> **EXERCISE DIRECTIONS**:
Nothing outside the stretch should be returned: give exactly the lines from the line containing "More parts follow." through the line containing "bright green grass", including both.

═════ INPUT MATERIAL ═════

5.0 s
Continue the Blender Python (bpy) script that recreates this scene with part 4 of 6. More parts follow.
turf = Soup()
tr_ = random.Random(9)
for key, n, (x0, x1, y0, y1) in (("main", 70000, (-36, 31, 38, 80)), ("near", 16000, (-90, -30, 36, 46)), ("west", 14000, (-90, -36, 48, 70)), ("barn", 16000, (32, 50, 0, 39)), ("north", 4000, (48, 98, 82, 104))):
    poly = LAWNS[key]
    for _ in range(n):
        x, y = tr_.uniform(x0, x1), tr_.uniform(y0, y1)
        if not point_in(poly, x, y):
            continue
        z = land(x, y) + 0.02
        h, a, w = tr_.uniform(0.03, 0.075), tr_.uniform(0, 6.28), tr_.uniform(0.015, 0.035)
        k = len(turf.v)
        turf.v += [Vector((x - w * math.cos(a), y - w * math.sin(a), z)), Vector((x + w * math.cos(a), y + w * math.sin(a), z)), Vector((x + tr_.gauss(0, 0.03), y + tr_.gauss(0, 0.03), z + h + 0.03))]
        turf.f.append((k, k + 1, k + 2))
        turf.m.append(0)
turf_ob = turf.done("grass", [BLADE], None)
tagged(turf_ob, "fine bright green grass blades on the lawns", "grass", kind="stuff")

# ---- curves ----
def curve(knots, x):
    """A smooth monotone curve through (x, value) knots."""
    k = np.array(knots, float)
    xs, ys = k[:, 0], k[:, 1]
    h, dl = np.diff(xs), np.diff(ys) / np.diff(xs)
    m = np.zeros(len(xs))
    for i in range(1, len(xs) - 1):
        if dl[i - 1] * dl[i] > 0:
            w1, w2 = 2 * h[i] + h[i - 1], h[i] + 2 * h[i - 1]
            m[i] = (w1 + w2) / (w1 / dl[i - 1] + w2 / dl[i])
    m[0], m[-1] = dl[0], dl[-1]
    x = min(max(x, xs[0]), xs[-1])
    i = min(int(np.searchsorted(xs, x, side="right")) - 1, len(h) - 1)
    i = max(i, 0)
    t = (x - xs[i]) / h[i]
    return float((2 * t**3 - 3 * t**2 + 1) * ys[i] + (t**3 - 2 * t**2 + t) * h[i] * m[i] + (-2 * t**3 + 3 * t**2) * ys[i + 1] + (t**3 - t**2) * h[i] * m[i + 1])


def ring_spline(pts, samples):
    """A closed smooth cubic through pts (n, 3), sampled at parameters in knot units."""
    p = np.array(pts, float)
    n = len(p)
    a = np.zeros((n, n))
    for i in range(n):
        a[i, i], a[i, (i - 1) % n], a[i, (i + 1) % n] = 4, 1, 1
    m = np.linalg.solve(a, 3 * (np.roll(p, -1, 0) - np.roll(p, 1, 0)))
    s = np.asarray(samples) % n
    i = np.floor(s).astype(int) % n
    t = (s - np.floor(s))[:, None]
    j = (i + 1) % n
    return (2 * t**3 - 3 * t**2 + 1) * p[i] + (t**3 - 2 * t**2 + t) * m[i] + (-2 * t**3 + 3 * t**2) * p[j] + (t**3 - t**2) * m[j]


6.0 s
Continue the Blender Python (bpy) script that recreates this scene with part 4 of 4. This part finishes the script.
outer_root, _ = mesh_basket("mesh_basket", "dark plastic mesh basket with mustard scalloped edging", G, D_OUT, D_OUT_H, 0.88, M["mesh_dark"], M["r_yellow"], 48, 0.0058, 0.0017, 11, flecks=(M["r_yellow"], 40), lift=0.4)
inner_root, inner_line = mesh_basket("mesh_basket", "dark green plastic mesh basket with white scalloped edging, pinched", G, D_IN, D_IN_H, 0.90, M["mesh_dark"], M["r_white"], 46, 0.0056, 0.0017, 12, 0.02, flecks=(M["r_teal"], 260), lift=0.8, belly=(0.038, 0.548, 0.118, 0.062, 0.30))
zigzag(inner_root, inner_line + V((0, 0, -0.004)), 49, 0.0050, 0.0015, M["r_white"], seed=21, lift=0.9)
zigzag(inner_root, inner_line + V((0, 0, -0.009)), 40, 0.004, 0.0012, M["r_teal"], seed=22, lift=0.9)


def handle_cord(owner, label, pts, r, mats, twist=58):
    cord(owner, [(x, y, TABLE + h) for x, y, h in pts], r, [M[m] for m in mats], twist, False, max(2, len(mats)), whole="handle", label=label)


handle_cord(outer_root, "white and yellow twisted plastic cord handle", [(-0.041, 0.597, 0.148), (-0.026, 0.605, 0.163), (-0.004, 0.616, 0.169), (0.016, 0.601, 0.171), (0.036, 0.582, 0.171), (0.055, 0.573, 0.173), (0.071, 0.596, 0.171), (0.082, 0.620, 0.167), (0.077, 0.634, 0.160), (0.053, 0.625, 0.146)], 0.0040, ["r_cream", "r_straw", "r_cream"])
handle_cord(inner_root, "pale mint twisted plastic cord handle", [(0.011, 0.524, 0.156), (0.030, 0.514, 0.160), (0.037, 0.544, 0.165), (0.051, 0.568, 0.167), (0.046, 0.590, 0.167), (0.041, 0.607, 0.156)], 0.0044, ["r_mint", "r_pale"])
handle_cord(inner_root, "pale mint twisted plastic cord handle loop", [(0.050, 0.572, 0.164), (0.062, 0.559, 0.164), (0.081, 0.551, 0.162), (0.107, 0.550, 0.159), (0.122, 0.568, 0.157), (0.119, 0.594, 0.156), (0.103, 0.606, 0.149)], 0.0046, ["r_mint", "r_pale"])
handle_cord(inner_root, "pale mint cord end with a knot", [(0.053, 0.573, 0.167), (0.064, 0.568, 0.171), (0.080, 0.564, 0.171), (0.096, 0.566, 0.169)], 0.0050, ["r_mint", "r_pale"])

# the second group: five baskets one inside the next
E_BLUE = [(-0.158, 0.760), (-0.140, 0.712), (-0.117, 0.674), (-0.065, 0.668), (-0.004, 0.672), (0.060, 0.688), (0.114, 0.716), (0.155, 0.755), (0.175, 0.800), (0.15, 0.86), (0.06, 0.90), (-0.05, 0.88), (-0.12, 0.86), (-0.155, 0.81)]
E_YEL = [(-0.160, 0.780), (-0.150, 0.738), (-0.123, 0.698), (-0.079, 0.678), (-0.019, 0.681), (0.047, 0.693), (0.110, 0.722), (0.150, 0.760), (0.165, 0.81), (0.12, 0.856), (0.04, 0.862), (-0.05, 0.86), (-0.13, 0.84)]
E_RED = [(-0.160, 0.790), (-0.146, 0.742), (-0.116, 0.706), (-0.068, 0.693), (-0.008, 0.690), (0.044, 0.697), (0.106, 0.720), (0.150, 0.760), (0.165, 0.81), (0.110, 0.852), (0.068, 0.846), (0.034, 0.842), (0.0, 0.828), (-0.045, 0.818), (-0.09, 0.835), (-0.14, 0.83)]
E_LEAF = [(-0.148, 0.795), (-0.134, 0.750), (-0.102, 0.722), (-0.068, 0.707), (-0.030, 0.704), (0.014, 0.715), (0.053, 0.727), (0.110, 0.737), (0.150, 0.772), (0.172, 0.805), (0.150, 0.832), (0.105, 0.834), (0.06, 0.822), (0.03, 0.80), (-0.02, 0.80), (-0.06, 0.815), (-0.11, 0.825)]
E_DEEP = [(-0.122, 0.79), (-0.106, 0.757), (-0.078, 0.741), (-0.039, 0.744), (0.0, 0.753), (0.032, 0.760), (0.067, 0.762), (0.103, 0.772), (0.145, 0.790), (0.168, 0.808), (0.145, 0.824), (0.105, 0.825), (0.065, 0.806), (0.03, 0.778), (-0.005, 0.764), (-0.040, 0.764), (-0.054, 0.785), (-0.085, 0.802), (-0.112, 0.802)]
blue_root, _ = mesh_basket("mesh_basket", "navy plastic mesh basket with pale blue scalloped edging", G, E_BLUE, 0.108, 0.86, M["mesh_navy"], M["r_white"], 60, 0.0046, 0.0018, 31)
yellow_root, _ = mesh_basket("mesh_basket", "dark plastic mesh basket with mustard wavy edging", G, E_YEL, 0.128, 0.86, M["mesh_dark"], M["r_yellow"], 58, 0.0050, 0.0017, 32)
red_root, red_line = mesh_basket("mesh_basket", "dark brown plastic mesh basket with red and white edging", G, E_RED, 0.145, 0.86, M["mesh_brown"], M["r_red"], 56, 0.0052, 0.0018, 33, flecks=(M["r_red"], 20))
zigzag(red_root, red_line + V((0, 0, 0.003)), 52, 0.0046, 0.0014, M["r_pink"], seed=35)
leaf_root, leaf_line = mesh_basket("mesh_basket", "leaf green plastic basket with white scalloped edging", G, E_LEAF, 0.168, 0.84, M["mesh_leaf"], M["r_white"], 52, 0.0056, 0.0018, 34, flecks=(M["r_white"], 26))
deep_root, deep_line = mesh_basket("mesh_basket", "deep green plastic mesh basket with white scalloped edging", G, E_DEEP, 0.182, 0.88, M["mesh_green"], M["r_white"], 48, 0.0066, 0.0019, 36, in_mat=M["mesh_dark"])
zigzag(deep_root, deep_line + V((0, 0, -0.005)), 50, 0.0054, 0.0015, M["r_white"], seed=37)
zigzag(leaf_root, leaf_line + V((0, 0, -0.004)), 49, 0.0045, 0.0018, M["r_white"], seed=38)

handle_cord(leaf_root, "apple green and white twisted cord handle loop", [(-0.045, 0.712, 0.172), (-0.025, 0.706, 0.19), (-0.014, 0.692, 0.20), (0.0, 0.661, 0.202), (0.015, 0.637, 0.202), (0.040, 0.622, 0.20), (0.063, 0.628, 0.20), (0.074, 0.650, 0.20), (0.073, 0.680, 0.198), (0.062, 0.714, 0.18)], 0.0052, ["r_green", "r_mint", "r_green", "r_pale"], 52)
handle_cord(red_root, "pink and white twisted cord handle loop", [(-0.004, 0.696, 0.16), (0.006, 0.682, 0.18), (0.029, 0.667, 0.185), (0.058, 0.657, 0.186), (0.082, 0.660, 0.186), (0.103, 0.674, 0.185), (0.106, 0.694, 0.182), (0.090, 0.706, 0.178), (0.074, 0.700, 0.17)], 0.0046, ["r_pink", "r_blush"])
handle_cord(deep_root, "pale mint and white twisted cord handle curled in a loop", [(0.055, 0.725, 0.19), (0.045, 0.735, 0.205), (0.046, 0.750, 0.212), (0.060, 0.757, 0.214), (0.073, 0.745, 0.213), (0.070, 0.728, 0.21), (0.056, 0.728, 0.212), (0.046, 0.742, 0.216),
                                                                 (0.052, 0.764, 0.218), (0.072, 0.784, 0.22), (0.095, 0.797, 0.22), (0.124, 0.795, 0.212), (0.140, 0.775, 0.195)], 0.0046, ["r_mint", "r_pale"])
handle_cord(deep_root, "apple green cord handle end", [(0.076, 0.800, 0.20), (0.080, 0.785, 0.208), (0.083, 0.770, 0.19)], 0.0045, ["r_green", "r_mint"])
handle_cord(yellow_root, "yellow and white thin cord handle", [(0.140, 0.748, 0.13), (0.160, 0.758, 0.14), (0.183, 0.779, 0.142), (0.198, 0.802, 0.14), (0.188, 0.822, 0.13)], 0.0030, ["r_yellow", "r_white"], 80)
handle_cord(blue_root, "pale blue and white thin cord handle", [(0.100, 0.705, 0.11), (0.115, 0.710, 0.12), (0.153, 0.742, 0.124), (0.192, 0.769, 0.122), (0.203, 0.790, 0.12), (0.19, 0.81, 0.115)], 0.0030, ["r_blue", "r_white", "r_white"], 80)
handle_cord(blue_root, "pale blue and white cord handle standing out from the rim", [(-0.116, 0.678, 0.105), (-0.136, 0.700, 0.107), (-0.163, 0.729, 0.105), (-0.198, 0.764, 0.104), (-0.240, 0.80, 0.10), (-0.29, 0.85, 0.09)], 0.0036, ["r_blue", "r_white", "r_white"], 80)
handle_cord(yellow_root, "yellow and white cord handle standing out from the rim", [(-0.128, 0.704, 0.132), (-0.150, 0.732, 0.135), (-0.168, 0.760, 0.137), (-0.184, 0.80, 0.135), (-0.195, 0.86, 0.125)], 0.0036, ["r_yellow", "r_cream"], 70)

═════

> **CORRECT ANSWER**:
Continue the Blender Python (bpy) script that recreates this scene with part 4 of 6. More parts follow.
turf = Soup()
tr_ = random.Random(9)
for key, n, (x0, x1, y0, y1) in (("main", 70000, (-36, 31, 38, 80)), ("near", 16000, (-90, -30, 36, 46)), ("west", 14000, (-90, -36, 48, 70)), ("barn", 16000, (32, 50, 0, 39)), ("north", 4000, (48, 98, 82, 104))):
    poly = LAWNS[key]
    for _ in range(n):
        x, y = tr_.uniform(x0, x1), tr_.uniform(y0, y1)
        if not point_in(poly, x, y):
            continue
        z = land(x, y) + 0.02
        h, a, w = tr_.uniform(0.03, 0.075), tr_.uniform(0, 6.28), tr_.uniform(0.015, 0.035)
        k = len(turf.v)
        turf.v += [Vector((x - w * math.cos(a), y - w * math.sin(a), z)), Vector((x + w * math.cos(a), y + w * math.sin(a), z)), Vector((x + tr_.gauss(0, 0.03), y + tr_.gauss(0, 0.03), z + h + 0.03))]
        turf.f.append((k, k + 1, k + 2))
        turf.m.append(0)
turf_ob = turf.done("grass", [BLADE], None)
tagged(turf_ob, "fine bright green grass blades on the lawns", "grass", kind="stuff")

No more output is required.